### YOUR OBJECTIVE
Copy only this: the line containing "q = m.to_quaternion()", the line containing "scene.view_settings.keyframe_insert(path, frame=frame(t))", and every line between them, exactly as written.

* BEGIN *

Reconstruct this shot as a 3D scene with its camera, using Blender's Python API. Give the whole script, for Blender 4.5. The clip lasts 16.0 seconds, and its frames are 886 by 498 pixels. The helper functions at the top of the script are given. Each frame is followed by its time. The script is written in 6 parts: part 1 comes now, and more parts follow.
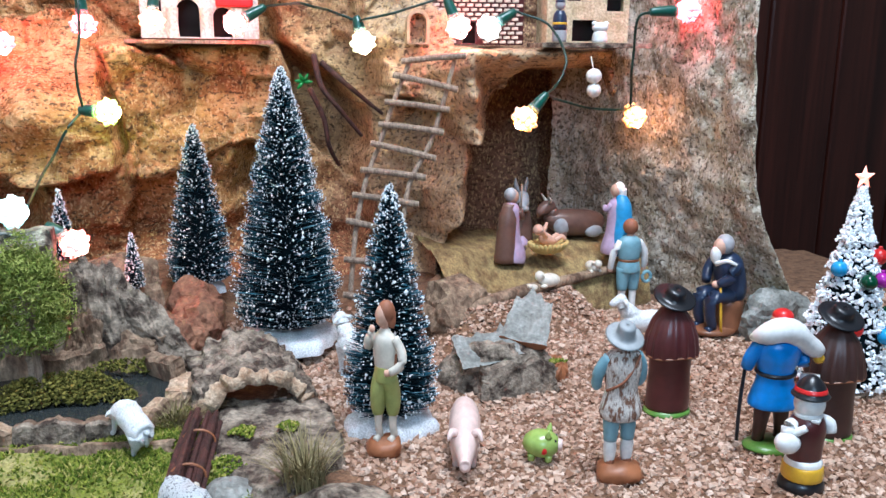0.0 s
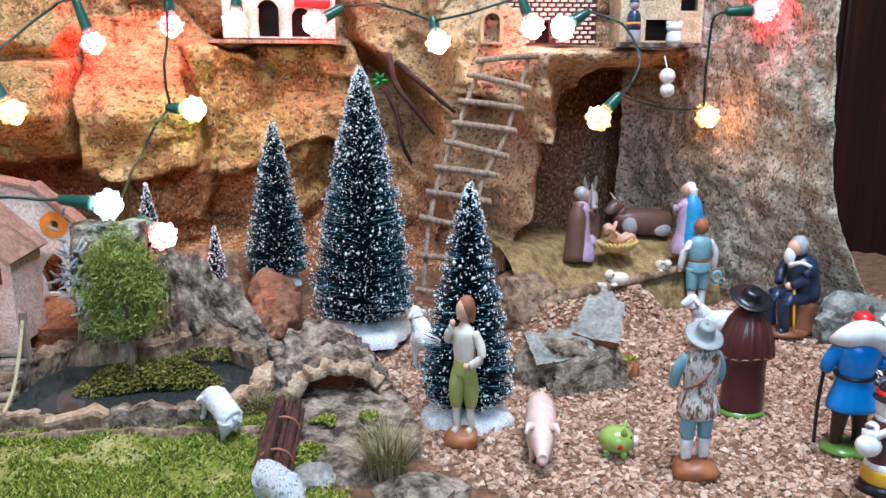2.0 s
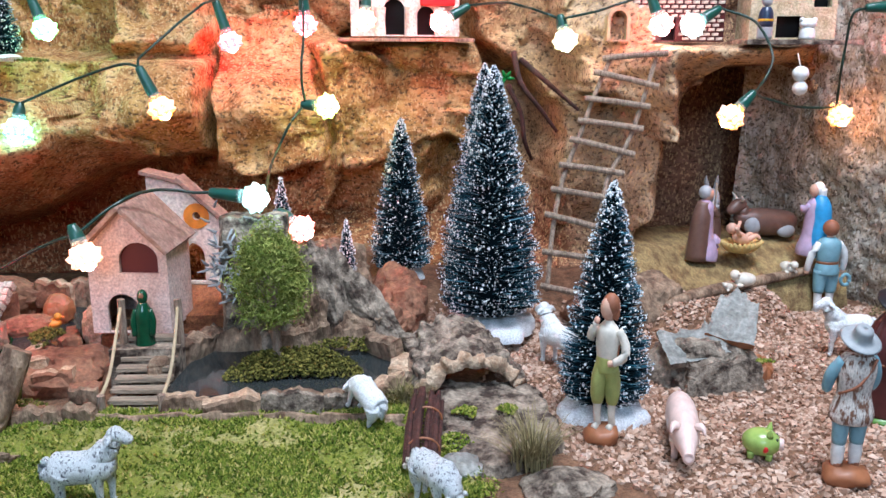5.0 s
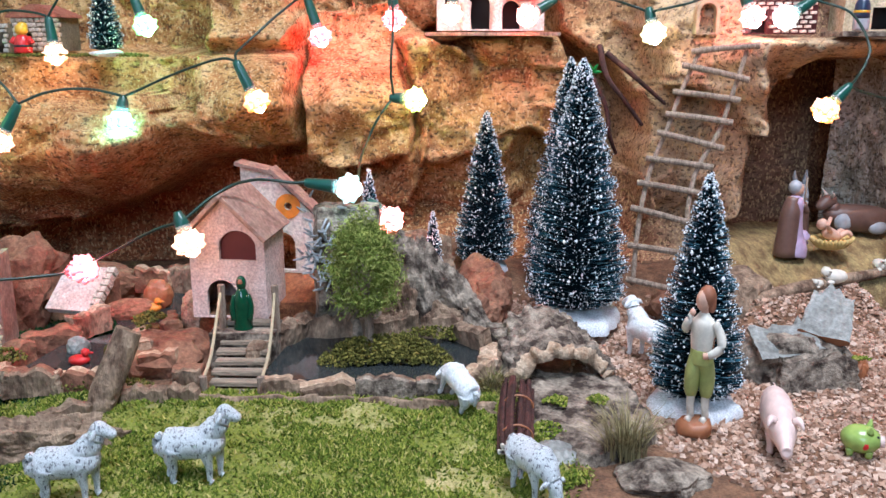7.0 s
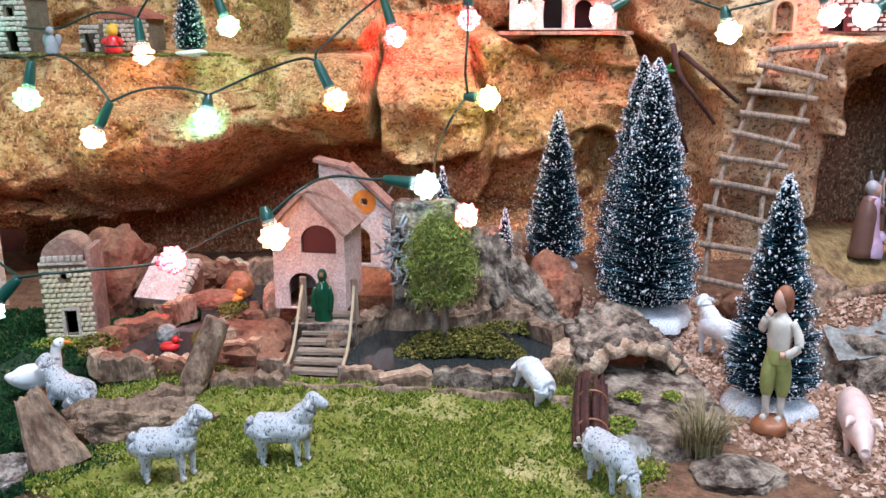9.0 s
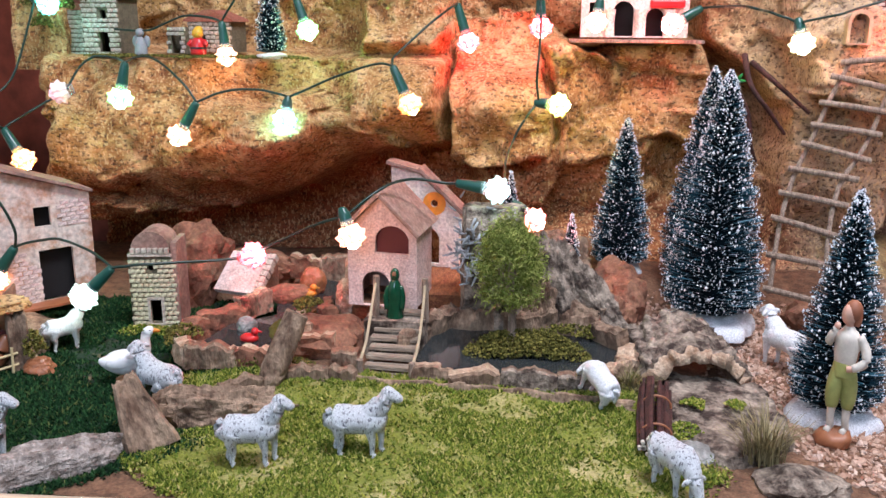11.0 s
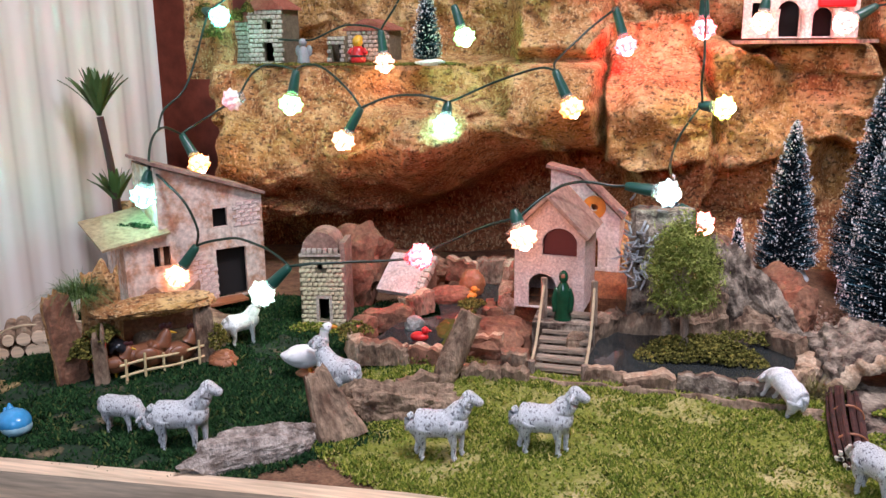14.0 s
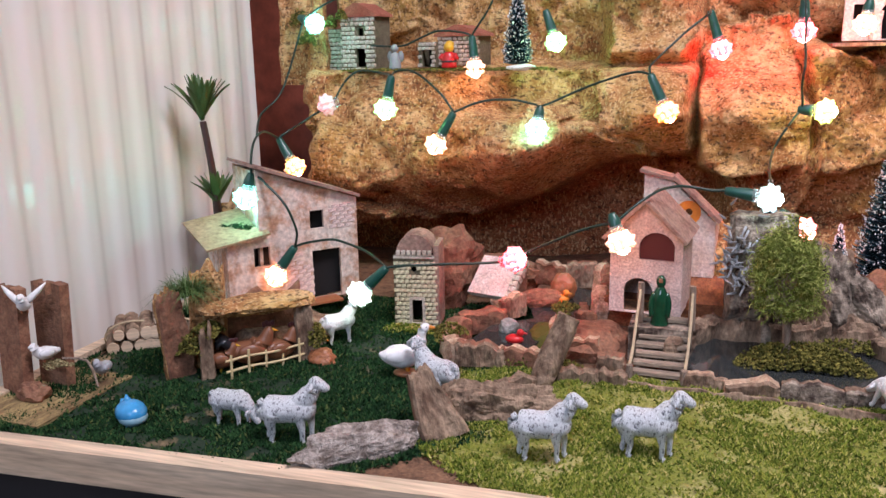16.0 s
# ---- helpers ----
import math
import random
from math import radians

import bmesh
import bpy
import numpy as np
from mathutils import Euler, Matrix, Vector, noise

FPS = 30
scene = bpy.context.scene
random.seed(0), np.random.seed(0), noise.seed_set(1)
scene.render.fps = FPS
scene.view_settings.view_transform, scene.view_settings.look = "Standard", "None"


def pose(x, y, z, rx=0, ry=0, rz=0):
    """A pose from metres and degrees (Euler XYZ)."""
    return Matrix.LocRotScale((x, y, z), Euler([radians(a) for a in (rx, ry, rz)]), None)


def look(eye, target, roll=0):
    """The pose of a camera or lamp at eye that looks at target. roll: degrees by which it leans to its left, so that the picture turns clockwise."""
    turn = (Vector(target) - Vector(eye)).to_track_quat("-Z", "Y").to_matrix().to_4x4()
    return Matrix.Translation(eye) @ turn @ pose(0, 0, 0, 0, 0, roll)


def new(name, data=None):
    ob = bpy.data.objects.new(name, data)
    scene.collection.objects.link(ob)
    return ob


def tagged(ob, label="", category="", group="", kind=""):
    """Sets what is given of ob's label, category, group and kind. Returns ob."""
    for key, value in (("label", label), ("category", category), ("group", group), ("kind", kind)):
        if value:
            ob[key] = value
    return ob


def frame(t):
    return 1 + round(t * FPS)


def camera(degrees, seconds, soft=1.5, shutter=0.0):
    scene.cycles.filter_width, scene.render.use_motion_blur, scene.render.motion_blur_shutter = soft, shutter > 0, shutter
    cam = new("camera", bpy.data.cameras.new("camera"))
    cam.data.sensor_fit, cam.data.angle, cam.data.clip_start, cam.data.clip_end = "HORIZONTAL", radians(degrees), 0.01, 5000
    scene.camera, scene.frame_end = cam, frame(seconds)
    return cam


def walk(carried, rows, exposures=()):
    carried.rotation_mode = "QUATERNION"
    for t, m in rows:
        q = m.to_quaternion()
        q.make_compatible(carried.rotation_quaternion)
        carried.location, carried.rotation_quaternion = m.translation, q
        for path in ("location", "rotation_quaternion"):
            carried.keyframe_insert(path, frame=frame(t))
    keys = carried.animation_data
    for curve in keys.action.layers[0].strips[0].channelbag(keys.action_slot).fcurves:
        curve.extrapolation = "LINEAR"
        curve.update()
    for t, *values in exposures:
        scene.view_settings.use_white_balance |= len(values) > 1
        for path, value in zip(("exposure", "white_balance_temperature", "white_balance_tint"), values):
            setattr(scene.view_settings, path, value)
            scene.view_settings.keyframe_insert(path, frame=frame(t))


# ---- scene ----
cam = camera(55.7, 16.0)
PATH = [
    (0, (0.0099, 0.0190, 0.3505), (0.4793, 1.9084, -0.1075), 0.40),
    (0.5, (0.0050, 0.0180, 0.3493), (0.4501, 1.9134, -0.1082), 0.60),
    (1, (-0.0011, 0.0130, 0.3501), (0.4151, 1.9145, -0.1095), 0.51),
    (1.5, (-0.0112, 0.0090, 0.3528), (0.3783, 1.9151, -0.1109), 0.52),
    (2, (-0.0182, 0.0080, 0.3545), (0.3302, 1.9213, -0.1124), 0.43),
    (2.5, (-0.0295, 0.0040, 0.3622), (0.3043, 1.9173, -0.1153), 0.33),
    (3, (-0.0393, 0.0050, 0.3568), (0.2643, 1.9250, -0.1139), 0.34),
    (3.5, (-0.0514, 0.0060, 0.3584), (0.2304, 1.9281, -0.1171), 0.54),
    (4, (-0.0635, 0.0000, 0.3610), (0.1864, 1.9258, -0.1175), 0.54),
    (4.5, (-0.0734, 0.0020, 0.3596), (0.1435, 1.9314, -0.1202), 0.35),
    (5, (-0.0824, 0.0040, 0.3583), (0.0885, 1.9382, -0.1211), 0.25),
    (5.2, (-0.0864, 0.0010, 0.3582), (0.0635, 1.9367, -0.1221), 0.16),
    (7.3, (-0.1173, -0.0110, 0.3541), (-0.1082, 1.9283, -0.1350), -0.04),
    (7.5, (-0.1194, -0.0160, 0.3580), (-0.1232, 1.9222, -0.1355), -0.04),
    (8, (-0.1265, -0.0210, 0.3618), (-0.1742, 1.9155, -0.1361), -0.04),
    (8.5, (-0.1315, -0.0220, 0.3596), (-0.2082, 1.9142, -0.1355), -0.14),
    (9, (-0.1365, -0.0280, 0.3604), (-0.2402, 1.9065, -0.1364), -0.24),
    (11.3, (-0.1610, -0.0580, 0.3756), (-0.4074, 1.8613, -0.1301), 0.15),
    (11.5, (-0.1737, -0.0540, 0.3651), (-0.4287, 1.8676, -0.1272), -0.16),
    (12, (-0.1867, -0.0600, 0.3667), (-0.4748, 1.8572, -0.1247), -0.26),
    (12.5, (-0.1957, -0.0580, 0.3644), (-0.5347, 1.8514, -0.1246), -0.47),
    (13, (-0.2046, -0.0620, 0.3620), (-0.5920, 1.8393, -0.1228), -0.68),
    (13.5, (-0.2157, -0.0700, 0.3647), (-0.6441, 1.8223, -0.1207), -0.59),
    (14, (-0.2278, -0.0800, 0.3682), (-0.6961, 1.8033, -0.1152), -0.60),
    (14.5, (-0.2368, -0.0840, 0.3679), (-0.7463, 1.7897, -0.1111), -0.62),
    (15, (-0.2429, -0.0870, 0.3697), (-0.7935, 1.7750, -0.1098), -0.83),
    (15.5, (-0.2537, -0.0950, 0.3653), (-0.8307, 1.7618, -0.1030), -0.74),
    (16, (-0.2598, -0.1000, 0.3681), (-0.8780, 1.7434, -0.1008), -1.05),
]
walk(cam, [(t, look(eye, target, roll)) for t, eye, target, roll in PATH],
     [(0, -0.05, 5700, 9), (5, -0.06, 5730, 12), (9, -0.07, 5850, 17), (12.5, -0.20, 6400, 26), (16, -0.31, 6500, 30)])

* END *

### RESULT BELOW
        q = m.to_quaternion()
        q.make_compatible(carried.rotation_quaternion)
        carried.location, carried.rotation_quaternion = m.translation, q
        for path in ("location", "rotation_quaternion"):
            carried.keyframe_insert(path, frame=frame(t))
    keys = carried.animation_data
    for curve in keys.action.layers[0].strips[0].channelbag(keys.action_slot).fcurves:
        curve.extrapolation = "LINEAR"
        curve.update()
    for t, *values in exposures:
        scene.view_settings.use_white_balance |= len(values) > 1
        for path, value in zip(("exposure", "white_balance_temperature", "white_balance_tint"), values):
            setattr(scene.view_settings, path, value)
            scene.view_settings.keyframe_insert(path, frame=frame(t))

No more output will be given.